:: PROBLEM TO SOLVE ::
Strip the pictures and reproduce the rest of the listing exactly.

★ ★ ★ ★ ★ ★ ★

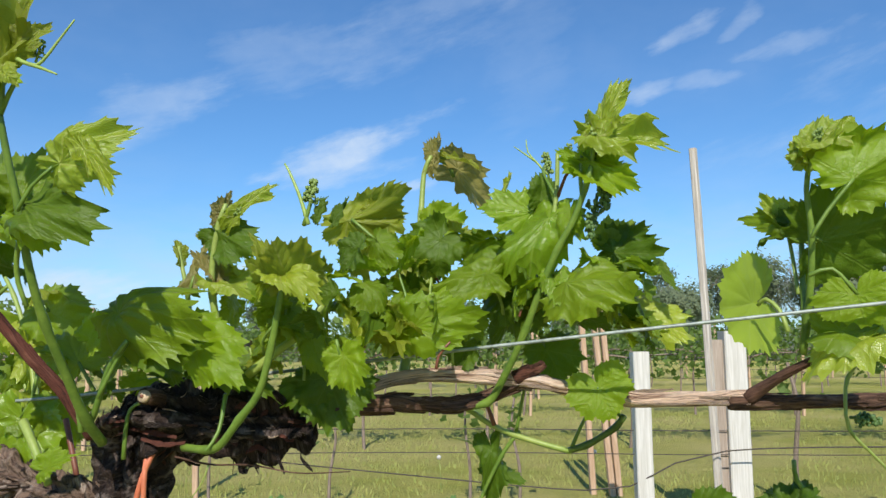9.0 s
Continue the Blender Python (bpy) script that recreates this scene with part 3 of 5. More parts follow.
leaf(shoot_a, (-0.2801, 0.457, 1.131), (-0.3103, 0.44, 1.126), 0.0454, (0.0195, -0.3037, 0.9526), 16, 40, 0.20, LEAF_SHADE, 0.65, 1.00)
leaf(shoot_a, (-0.2941, 0.47, 1.15), (-0.327, 0.47, 1.163), 0.0290, (0.2395, -0.7861, 0.5698), 17, 35, 0.15, OLIVE, 0.65, 1.00)
leaf(shoot_a, (-0.2777, 0.48, 1.125), (-0.2408, 0.48, 1.115), 0.0352, (0.1469, 0.8121, 0.5647), 18, 25, 0.15, LEAF_SHADE, 0.85, 1.00)
leaf(shoot_a, (-0.2951, 0.49, 1.122), (-0.3145, 0.49, 1.103), 0.0287, (-0.6902, 0.0301, 0.723), 19, 20, 0.15, LEAF_SHADE, 0.65, 1.00)
leaf(shoot_a, (-0.3772, 0.65, 1.093), (-0.3246, 0.65, 1.066), 0.0600, (0.1966, -0.9051, 0.3769), 20, 15, 0.15, LEAF, 0.65, 1.00)
stem("petiole", shoot_a, [(-0.3982, 0.65, 1.112), (-0.3772, 0.65, 1.093)], 0.0021, 0.0017, STEM)
stem("petiole", shoot_a, [(-0.275, 0.462, 1.095), (-0.2761, 0.463, 1.108), (-0.2752, 0.464, 1.12)], 0.0036, 0.0027, STEM)
leaf(shoot_a, (-0.3565, 0.43, 1.388), (-0.3682, 0.43, 1.476), 0.0692, (-0.3212, 0.946, -0.0431), 21, 35, 0.15, OLIVE, 0.65, 1.00)
stem("petiole", shoot_a, [(-0.3332, 0.43, 1.332), (-0.3437, 0.43, 1.361), (-0.3565, 0.43, 1.388)], 0.0018, 0.0015, STEM)
cluster(shoot_a, (-0.3357, 0.43, 1.374), (-0.3401, 0.43, 1.392), 0.0058, 20, 22, BUD)
stem("tendril", shoot_a, [(-0.3196, 0.42, 1.321), (-0.3211, 0.42, 1.365), (-0.319, 0.42, 1.399), (-0.3138, 0.42, 1.393)], 0.0015, 0.0006, TENDRIL)
shoot_b = stem("shoot", vine, [(-0.1865, 0.5, 0.9818), (-0.183, 0.475, 1.003), (-0.181, 0.45, 1.037), (-0.1802, 0.425, 1.075), (-0.1774, 0.405, 1.112), (-0.1758, 0.393, 1.147), (-0.1767, 0.382, 1.179), (-0.1777, 0.372, 1.213)], 0.0040, 0.0023, STEM)
stem("petiole", shoot_b, [(-0.1793, 0.372, 1.21), (-0.1796, 0.3685, 1.218), (-0.1753, 0.365, 1.232)], 0.0027, 0.0019, STEM)
stem("petiole", shoot_b, [(-0.1768, 0.372, 1.21), (-0.1741, 0.37, 1.22), (-0.1724, 0.368, 1.234)], 0.0027, 0.0019, STEM)
stem("petiole", shoot_b, [(-0.1759, 0.372, 1.21), (-0.1704, 0.371, 1.22), (-0.1641, 0.37, 1.229)], 0.0019, 0.0015, STEM)
leaf(shoot_b, (-0.172, 0.368, 1.239), (-0.148, 0.36, 1.29), 0.0300, (-0.02142, -0.9951, -0.09622), 23, 50, 0.10, OLIVE, 0.65, 1.00, 1.30, 0.60)
leaf(shoot_b, (-0.1642, 0.37, 1.252), (-0.1421, 0.37, 1.268), 0.0231, (0.132, -0.9735, -0.1865), 24, 30, 0.15, OLIVE, 0.65, 1.00)
leaf(shoot_b, (-0.1697, 0.362, 1.235), (-0.1549, 0.362, 1.228), 0.0228, (0.2597, -0.8031, 0.5363), 25, 40, 0.15, YOUNG, 0.65, 1.00)
stem("tendril", shoot_b, [(-0.1612, 0.365, 1.245), (-0.1464, 0.365, 1.238), (-0.1381, 0.365, 1.24), (-0.126, 0.365, 1.253), (-0.1151, 0.365, 1.265)], 0.0015, 0.0006, TENDRIL)
stem("tendril", shoot_b, [(-0.1485, 0.365, 1.239), (-0.138, 0.365, 1.235), (-0.1264, 0.365, 1.23)], 0.0015, 0.0006, TENDRIL)
cluster(shoot_b, (-0.152, 0.375, 1.247), (-0.1488, 0.375, 1.259), 0.0046, 24, 26, BUD)
leaf(shoot_b, (-0.138, 0.385, 1.177), (-0.095, 0.374, 1.195), 0.0390, (0.3209, -0.9233, 0.2113), 27, 14, 0.25, YOUNG, 0.40, 1.00, 1.40, 0.90)
stem("petiole", shoot_b, [(-0.1703, 0.385, 1.147), (-0.16, 0.385, 1.163), (-0.1441, 0.385, 1.175)], 0.0014, 0.0011, STEM)
leaf(shoot_b, (-0.114, 0.378, 1.183), (-0.081, 0.37, 1.153), 0.0174, (0.4887, -0.7378, 0.4656), 28, 30, 0.20, YOUNG, 0.65, 1.00, 1.30, 0.60)
leaf(shoot_b, (-0.172, 0.388, 1.153), (-0.114, 0.37, 1.143), 0.0441, (0.2211, -0.939, 0.2636), 29, -22, 0.20, LEAF_SHADE, 0.55, 1.00, 1.10, 0.50)
leaf(shoot_b, (-0.1758, 0.4, 1.144), (-0.148, 0.4, 1.126), 0.0378, (0.3512, -0.7619, 0.5442), 30, 30, 0.15, LEAF_B, 0.65, 1.00)
leaf(shoot_b, (-0.2105, 0.415, 1.163), (-0.2184, 0.415, 1.208), 0.0396, (0.9259, -0.3407, 0.163), 31, 20, 0.15, LEAF_SHADE, 0.65, 1.00)
stem("petiole", shoot_b, [(-0.1885, 0.415, 1.15), (-0.1969, 0.415, 1.157), (-0.2063, 0.415, 1.162)], 0.0014, 0.0012, STEM)
leaf(shoot_b, (-0.1918, 0.41, 1.162), (-0.179, 0.41, 1.197), 0.0430, (0.1899, -0.9794, -0.0686), 32, 25, 0.15, LEAF, 0.65, 1.00)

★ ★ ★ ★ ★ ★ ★

:: TASK ANSWER ::
9.0 s
Continue the Blender Python (bpy) script that recreates this scene with part 3 of 5. More parts follow.
leaf(shoot_a, (-0.2801, 0.457, 1.131), (-0.3103, 0.44, 1.126), 0.0454, (0.0195, -0.3037, 0.9526), 16, 40, 0.20, LEAF_SHADE, 0.65, 1.00)
leaf(shoot_a, (-0.2941, 0.47, 1.15), (-0.327, 0.47, 1.163), 0.0290, (0.2395, -0.7861, 0.5698), 17, 35, 0.15, OLIVE, 0.65, 1.00)
leaf(shoot_a, (-0.2777, 0.48, 1.125), (-0.2408, 0.48, 1.115), 0.0352, (0.1469, 0.8121, 0.5647), 18, 25, 0.15, LEAF_SHADE, 0.85, 1.00)
leaf(shoot_a, (-0.2951, 0.49, 1.122), (-0.3145, 0.49, 1.103), 0.0287, (-0.6902, 0.0301, 0.723), 19, 20, 0.15, LEAF_SHADE, 0.65, 1.00)
leaf(shoot_a, (-0.3772, 0.65, 1.093), (-0.3246, 0.65, 1.066), 0.0600, (0.1966, -0.9051, 0.3769), 20, 15, 0.15, LEAF, 0.65, 1.00)
stem("petiole", shoot_a, [(-0.3982, 0.65, 1.112), (-0.3772, 0.65, 1.093)], 0.0021, 0.0017, STEM)
stem("petiole", shoot_a, [(-0.275, 0.462, 1.095), (-0.2761, 0.463, 1.108), (-0.2752, 0.464, 1.12)], 0.0036, 0.0027, STEM)
leaf(shoot_a, (-0.3565, 0.43, 1.388), (-0.3682, 0.43, 1.476), 0.0692, (-0.3212, 0.946, -0.0431), 21, 35, 0.15, OLIVE, 0.65, 1.00)
stem("petiole", shoot_a, [(-0.3332, 0.43, 1.332), (-0.3437, 0.43, 1.361), (-0.3565, 0.43, 1.388)], 0.0018, 0.0015, STEM)
cluster(shoot_a, (-0.3357, 0.43, 1.374), (-0.3401, 0.43, 1.392), 0.0058, 20, 22, BUD)
stem("tendril", shoot_a, [(-0.3196, 0.42, 1.321), (-0.3211, 0.42, 1.365), (-0.319, 0.42, 1.399), (-0.3138, 0.42, 1.393)], 0.0015, 0.0006, TENDRIL)
shoot_b = stem("shoot", vine, [(-0.1865, 0.5, 0.9818), (-0.183, 0.475, 1.003), (-0.181, 0.45, 1.037), (-0.1802, 0.425, 1.075), (-0.1774, 0.405, 1.112), (-0.1758, 0.393, 1.147), (-0.1767, 0.382, 1.179), (-0.1777, 0.372, 1.213)], 0.0040, 0.0023, STEM)
stem("petiole", shoot_b, [(-0.1793, 0.372, 1.21), (-0.1796, 0.3685, 1.218), (-0.1753, 0.365, 1.232)], 0.0027, 0.0019, STEM)
stem("petiole", shoot_b, [(-0.1768, 0.372, 1.21), (-0.1741, 0.37, 1.22), (-0.1724, 0.368, 1.234)], 0.0027, 0.0019, STEM)
stem("petiole", shoot_b, [(-0.1759, 0.372, 1.21), (-0.1704, 0.371, 1.22), (-0.1641, 0.37, 1.229)], 0.0019, 0.0015, STEM)
leaf(shoot_b, (-0.172, 0.368, 1.239), (-0.148, 0.36, 1.29), 0.0300, (-0.02142, -0.9951, -0.09622), 23, 50, 0.10, OLIVE, 0.65, 1.00, 1.30, 0.60)
leaf(shoot_b, (-0.1642, 0.37, 1.252), (-0.1421, 0.37, 1.268), 0.0231, (0.132, -0.9735, -0.1865), 24, 30, 0.15, OLIVE, 0.65, 1.00)
leaf(shoot_b, (-0.1697, 0.362, 1.235), (-0.1549, 0.362, 1.228), 0.0228, (0.2597, -0.8031, 0.5363), 25, 40, 0.15, YOUNG, 0.65, 1.00)
stem("tendril", shoot_b, [(-0.1612, 0.365, 1.245), (-0.1464, 0.365, 1.238), (-0.1381, 0.365, 1.24), (-0.126, 0.365, 1.253), (-0.1151, 0.365, 1.265)], 0.0015, 0.0006, TENDRIL)
stem("tendril", shoot_b, [(-0.1485, 0.365, 1.239), (-0.138, 0.365, 1.235), (-0.1264, 0.365, 1.23)], 0.0015, 0.0006, TENDRIL)
cluster(shoot_b, (-0.152, 0.375, 1.247), (-0.1488, 0.375, 1.259), 0.0046, 24, 26, BUD)
leaf(shoot_b, (-0.138, 0.385, 1.177), (-0.095, 0.374, 1.195), 0.0390, (0.3209, -0.9233, 0.2113), 27, 14, 0.25, YOUNG, 0.40, 1.00, 1.40, 0.90)
stem("petiole", shoot_b, [(-0.1703, 0.385, 1.147), (-0.16, 0.385, 1.163), (-0.1441, 0.385, 1.175)], 0.0014, 0.0011, STEM)
leaf(shoot_b, (-0.114, 0.378, 1.183), (-0.081, 0.37, 1.153), 0.0174, (0.4887, -0.7378, 0.4656), 28, 30, 0.20, YOUNG, 0.65, 1.00, 1.30, 0.60)
leaf(shoot_b, (-0.172, 0.388, 1.153), (-0.114, 0.37, 1.143), 0.0441, (0.2211, -0.939, 0.2636), 29, -22, 0.20, LEAF_SHADE, 0.55, 1.00, 1.10, 0.50)
leaf(shoot_b, (-0.1758, 0.4, 1.144), (-0.148, 0.4, 1.126), 0.0378, (0.3512, -0.7619, 0.5442), 30, 30, 0.15, LEAF_B, 0.65, 1.00)
leaf(shoot_b, (-0.2105, 0.415, 1.163), (-0.2184, 0.415, 1.208), 0.0396, (0.9259, -0.3407, 0.163), 31, 20, 0.15, LEAF_SHADE, 0.65, 1.00)
stem("petiole", shoot_b, [(-0.1885, 0.415, 1.15), (-0.1969, 0.415, 1.157), (-0.2063, 0.415, 1.162)], 0.0014, 0.0012, STEM)
leaf(shoot_b, (-0.1918, 0.41, 1.162), (-0.179, 0.41, 1.197), 0.0430, (0.1899, -0.9794, -0.0686), 32, 25, 0.15, LEAF, 0.65, 1.00)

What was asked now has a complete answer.